● What you will do: Please count the lines below that contain the word "exposures", and reply with that number alone.

(3D scene code data)
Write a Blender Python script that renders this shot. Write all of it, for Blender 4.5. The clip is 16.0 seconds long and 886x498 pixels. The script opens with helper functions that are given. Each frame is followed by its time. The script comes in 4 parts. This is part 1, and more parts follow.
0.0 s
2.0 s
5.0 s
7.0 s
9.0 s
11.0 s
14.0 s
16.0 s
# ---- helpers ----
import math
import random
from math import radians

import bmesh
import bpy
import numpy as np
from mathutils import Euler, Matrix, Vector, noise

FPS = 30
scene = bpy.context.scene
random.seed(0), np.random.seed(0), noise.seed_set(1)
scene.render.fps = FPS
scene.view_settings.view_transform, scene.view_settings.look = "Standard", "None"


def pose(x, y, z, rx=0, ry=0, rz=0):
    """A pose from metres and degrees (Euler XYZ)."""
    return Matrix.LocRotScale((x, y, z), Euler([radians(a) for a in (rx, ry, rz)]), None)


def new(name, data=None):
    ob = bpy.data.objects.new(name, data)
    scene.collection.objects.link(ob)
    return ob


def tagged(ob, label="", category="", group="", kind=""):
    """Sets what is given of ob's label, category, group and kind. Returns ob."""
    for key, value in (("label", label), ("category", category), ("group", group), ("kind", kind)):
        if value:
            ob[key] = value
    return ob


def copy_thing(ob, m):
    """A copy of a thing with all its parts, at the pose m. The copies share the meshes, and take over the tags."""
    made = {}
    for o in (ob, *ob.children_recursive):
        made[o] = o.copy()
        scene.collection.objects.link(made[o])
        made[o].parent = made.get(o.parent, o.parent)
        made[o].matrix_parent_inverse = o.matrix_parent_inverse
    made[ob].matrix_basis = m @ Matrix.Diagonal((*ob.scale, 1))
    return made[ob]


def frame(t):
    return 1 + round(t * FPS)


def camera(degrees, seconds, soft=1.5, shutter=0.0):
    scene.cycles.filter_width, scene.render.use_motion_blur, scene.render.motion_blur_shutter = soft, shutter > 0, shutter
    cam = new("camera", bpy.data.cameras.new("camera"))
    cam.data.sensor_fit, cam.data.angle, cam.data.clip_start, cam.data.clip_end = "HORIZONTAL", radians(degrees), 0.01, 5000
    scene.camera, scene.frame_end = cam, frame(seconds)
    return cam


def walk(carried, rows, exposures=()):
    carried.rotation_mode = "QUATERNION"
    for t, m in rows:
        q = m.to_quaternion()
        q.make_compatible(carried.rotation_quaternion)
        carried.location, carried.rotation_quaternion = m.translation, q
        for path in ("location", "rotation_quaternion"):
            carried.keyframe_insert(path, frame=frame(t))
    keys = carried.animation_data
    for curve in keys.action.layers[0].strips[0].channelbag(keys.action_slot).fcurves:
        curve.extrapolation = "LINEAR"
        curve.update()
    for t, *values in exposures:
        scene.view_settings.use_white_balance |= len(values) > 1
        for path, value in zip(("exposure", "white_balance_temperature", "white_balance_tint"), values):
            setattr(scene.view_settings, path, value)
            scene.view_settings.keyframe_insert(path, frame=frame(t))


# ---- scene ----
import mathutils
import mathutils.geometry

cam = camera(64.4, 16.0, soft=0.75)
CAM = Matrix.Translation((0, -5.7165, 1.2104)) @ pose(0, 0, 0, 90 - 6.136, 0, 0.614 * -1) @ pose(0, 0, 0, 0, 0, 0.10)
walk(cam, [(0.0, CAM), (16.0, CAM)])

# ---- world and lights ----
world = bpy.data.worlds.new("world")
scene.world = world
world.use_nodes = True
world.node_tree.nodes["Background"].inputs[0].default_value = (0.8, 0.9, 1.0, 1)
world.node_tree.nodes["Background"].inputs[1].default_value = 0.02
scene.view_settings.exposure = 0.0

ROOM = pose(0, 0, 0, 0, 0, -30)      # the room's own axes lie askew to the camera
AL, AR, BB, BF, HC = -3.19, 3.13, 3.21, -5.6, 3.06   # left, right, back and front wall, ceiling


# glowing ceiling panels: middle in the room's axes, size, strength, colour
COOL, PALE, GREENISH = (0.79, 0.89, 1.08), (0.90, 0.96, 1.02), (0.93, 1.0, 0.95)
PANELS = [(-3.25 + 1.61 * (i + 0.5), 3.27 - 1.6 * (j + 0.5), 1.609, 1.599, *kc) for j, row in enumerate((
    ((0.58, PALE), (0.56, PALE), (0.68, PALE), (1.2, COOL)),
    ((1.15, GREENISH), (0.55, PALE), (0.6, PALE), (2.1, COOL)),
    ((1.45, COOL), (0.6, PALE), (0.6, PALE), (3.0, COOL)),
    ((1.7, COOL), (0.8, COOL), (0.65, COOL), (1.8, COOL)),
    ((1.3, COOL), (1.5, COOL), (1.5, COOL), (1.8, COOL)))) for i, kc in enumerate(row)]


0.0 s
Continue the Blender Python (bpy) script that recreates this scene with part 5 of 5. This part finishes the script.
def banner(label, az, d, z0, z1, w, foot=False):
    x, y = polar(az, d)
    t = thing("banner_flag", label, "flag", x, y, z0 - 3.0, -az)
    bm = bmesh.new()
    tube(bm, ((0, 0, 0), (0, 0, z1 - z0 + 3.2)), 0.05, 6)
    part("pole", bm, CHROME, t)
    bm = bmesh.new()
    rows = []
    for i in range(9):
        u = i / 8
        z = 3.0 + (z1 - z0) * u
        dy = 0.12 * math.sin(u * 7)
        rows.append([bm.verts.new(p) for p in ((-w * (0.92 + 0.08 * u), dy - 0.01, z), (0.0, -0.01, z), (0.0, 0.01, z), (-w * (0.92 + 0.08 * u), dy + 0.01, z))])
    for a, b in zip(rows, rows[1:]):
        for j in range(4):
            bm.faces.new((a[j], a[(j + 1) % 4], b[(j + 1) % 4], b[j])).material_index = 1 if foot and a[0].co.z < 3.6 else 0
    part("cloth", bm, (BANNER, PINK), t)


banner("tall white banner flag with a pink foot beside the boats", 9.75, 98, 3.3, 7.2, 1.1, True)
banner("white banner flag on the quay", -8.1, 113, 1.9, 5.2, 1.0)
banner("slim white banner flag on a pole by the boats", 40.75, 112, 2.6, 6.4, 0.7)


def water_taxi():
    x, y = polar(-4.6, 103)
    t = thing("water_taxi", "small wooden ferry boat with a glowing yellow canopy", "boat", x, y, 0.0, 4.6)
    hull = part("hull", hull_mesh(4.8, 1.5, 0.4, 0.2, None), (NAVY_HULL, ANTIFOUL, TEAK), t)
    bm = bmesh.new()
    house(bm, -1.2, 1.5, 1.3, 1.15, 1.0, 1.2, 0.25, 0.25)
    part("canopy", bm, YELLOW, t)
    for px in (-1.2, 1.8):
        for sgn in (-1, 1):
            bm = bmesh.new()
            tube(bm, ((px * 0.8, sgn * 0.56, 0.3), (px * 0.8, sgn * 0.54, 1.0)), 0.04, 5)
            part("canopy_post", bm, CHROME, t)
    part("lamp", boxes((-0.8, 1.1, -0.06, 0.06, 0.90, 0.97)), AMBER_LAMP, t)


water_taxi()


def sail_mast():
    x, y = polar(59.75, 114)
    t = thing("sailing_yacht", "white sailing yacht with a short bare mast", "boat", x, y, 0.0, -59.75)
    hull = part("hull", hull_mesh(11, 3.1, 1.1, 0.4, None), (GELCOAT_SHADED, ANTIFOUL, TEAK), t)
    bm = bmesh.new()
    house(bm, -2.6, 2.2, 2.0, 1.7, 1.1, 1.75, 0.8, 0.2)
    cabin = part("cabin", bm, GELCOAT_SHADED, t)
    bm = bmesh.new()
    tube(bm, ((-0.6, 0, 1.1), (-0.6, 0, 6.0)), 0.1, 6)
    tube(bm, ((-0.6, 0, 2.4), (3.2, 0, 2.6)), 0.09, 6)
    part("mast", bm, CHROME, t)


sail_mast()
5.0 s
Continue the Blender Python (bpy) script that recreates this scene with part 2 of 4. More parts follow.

● Answer to the exercise: 2